Although Bert Poloson is an experienced mechanic, he carries no spare parts. “You wouldn’t have what you need,” he asserts, “and parts are heavy.” Interestingly, he does include cautionary items such as pieces of rubber cut from auto tires. “Some of the places we stop have docks. But they’re old and often there are bolts sticking out. I use the tire pieces to cover them, and protect our floats.”

The loaded plane always contains fuel cans, which leads us to the Polosons’ most sternly repeated advice: “You have to know where the fuel is. You have to call ahead. Ignore the guidebooks; they’re out of date. Confirm your fuel sources before you take off.”

In some cases, aviation fuel is available only at a base some miles from the lake. This is where the fuel cans come in handy. Shuttling back and forth with the cans, the plane is slowly refueled. This situation is becoming more common, because environmental considerations are causing many older floatplane refueling stations to close. “There just isn’t enough traffic to justify the cost of rebuilding the stations, so we end up heading inland for fuel,” says Bert.

Fuel availability again brings up the subject of what Grace simply refers to as “patience.” A flight path that encounters heavy headwinds usually necessitates dropping into the nearest suitable lake and camping until the wind dies. “The performance of a floatplane really takes a hit in a headwind,” Grace says. “You burn too much fuel and you don’t make much progress. So don’t fight it, get down out of the air, make camp and go fishing.”

Closed fueling stations also limit access to the higher lakes. “You’ve got to go in light,” Bert cautions about visiting high-altitude locations, “and then you’re not going to have enough fuel to get to the next refill. So, many high lakes have become inaccessible.”

Bert and Grace’s years of flying in Canada have instilled them with many valuable lessons, and the couple is happy to share their knowledge with others. They actively support the British Columbia Seaplane Pilot’s Association, and pilots who are planning trips to the North Country often call the Polosons for guidance.
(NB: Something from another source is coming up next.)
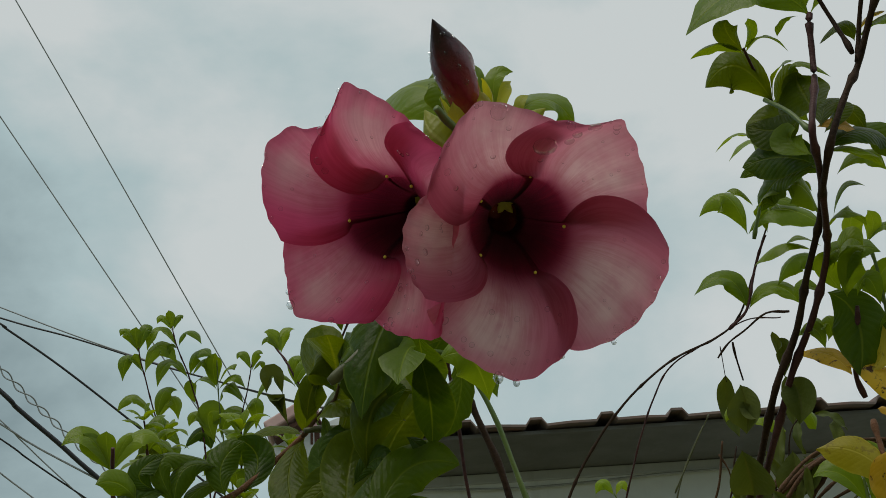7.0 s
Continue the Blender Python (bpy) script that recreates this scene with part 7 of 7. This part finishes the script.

“You have to realize that all lakes and rivers can be hazardous,” Bert advises. “So when you prepare to land, you must first overfly the water and look for rocks, logs, sandbars. And from the air, you plan where you’re going to put the airplane once you land. A lovely, calm lake can turn nasty when the wind comes up, and unless you’ve figured out a way to shelter your plane from the wind and the waves, it can be blown up against rocks and destroyed. Watch out for standing dead trees, they can blow over and land on your plane.”

Bert also emphasizes another harsh reality—a pilot must be prepared to fly a mechanically impaired aircraft. “We’ve had alternator failures, which means you’ve got no working electric starter. Fine, you hand-prop the plane. This is where a three-bladed prop is valuable,” he advises. “You’re standing on the floats trying to grab the prop, and with a two-bladed prop you often can’t reach it unless you’re a professional basketball player.”